Is a Labour split inevitable?

I have never known a more incompetent or directionless government as the one which is leading the country at present. Sadly, I have never known a less effective, disunited official opposition either.

Theresa May presides over a Conservative Party boasting a Foreign Secretary that has taken buffoonery to another level; a cabinet that is split asunder on what a final Brexit deal should look like; and a bunch of backwoodsmen on her backbenchers led by Jacob Rees-Mogg who look and sound like they have been dug up from the Nineteenth Century.

Against such a rag, tag, and bobtail lot, the Labour Party should be knocking spots off their opponents and holding the type of double-digit poll leads once enjoyed by Tony Blair.

Instead, Jeremy Corbyn’s mob have spent much of 2018 focussed on the internal mechanisms and machinations of its party machine. There was a fight over National Executive Committee places. There was a row over who the new party General Secretary should be. Momentum manoeuvres are resulting in the removal of long-time Labour leaders in a number of London boroughs. MPs are being openly threatened with de-selection.

Following the fragile peace that followed the last General Election, when Labour performed better than anyone, including the party leadership, thought they would, this improbable détente has now crashed and burned.

It was always going to be challenging for mainstream party members to swallow the culture of politics that is always generated by the hard left. The lack of cohesion and commitment from the opposition frontbench in holding the government to account on Brexit must be disappointing and galling in equal measure though.

To compound matters, this month, Labour has surpassed itself as far as shooting itself in the foot (repeatedly) is concerned.

Rows over Russia and anti-Semitism, as well as Owen Smith’s shadow cabinet sacking and moves to unseat Dan Jarvis, selected to fight the mayoral election in South Yorkshire, have highlighted the chasm that now exist within the party.

Corbynistas scream ‘smear’ and ‘foul’ whenever the leaderships position or actions are questioned. Bizarrely, these same disciples never saw a problem with undermining Labour governments and Labour leaders in the recent past. Indeed, St Jeremy himself often walked through the lobby with the detested Tory party to vote against the Labour whip in parliament (collective responsibility anybody?). Indeed, many who now hold senior party posts have actively campaigned against Labour at several elections.
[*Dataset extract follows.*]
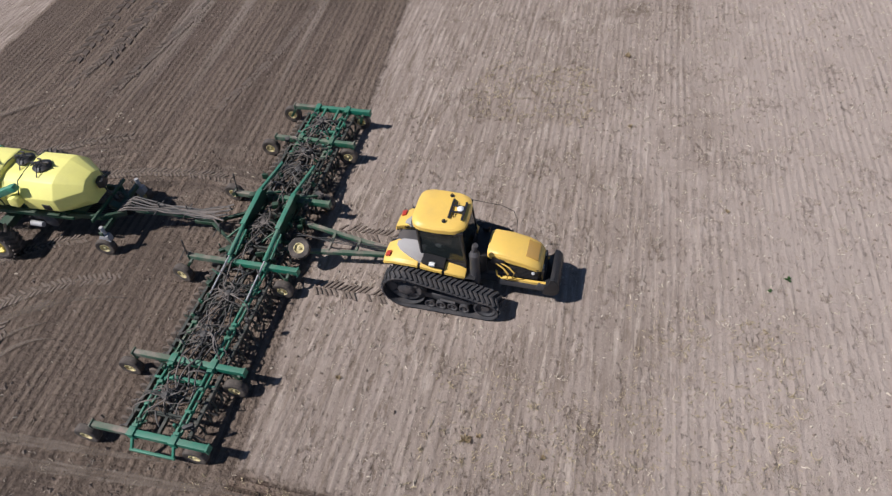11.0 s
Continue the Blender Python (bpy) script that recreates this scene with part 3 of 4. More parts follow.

As someone who first campaigned for Labour in a General Election back in 1983, when Michael Foot was the leader, I never thought I would see such chaos engulf the party again. My assessment is that 2018 is worse for Labour than 1983. Only the incompetence of its Tory opponent is saving it from obliteration -and the Conservatives won’t be this bad forever.

Labour’s left will be emboldened by what I anticipate will be a decent set of local election results in May. London will be particularly fertile ground. However, the electorate use local polls to protest. May’s poll will be no reflection of what will happen at the next general Election.

So, what does Labour’s ‘mainstream’ do – stick or twist? Those of us who have held a party membership card for almost forty-years have an emotional attachment to Labour. The problem is, Corbyn’s Labour doesn’t look or feel like Labour to me. On the most important issue facing the country, Brexit, he, and his cohorts are nowhere.

For now, most long-standing members and MPs will stay and hope for an unlikely change of direction, or at least see some evidence of a more accommodating approach from the dominant wing of the organisation.

Nonetheless, many more months like this one, and I can’t see how a split is avoidable.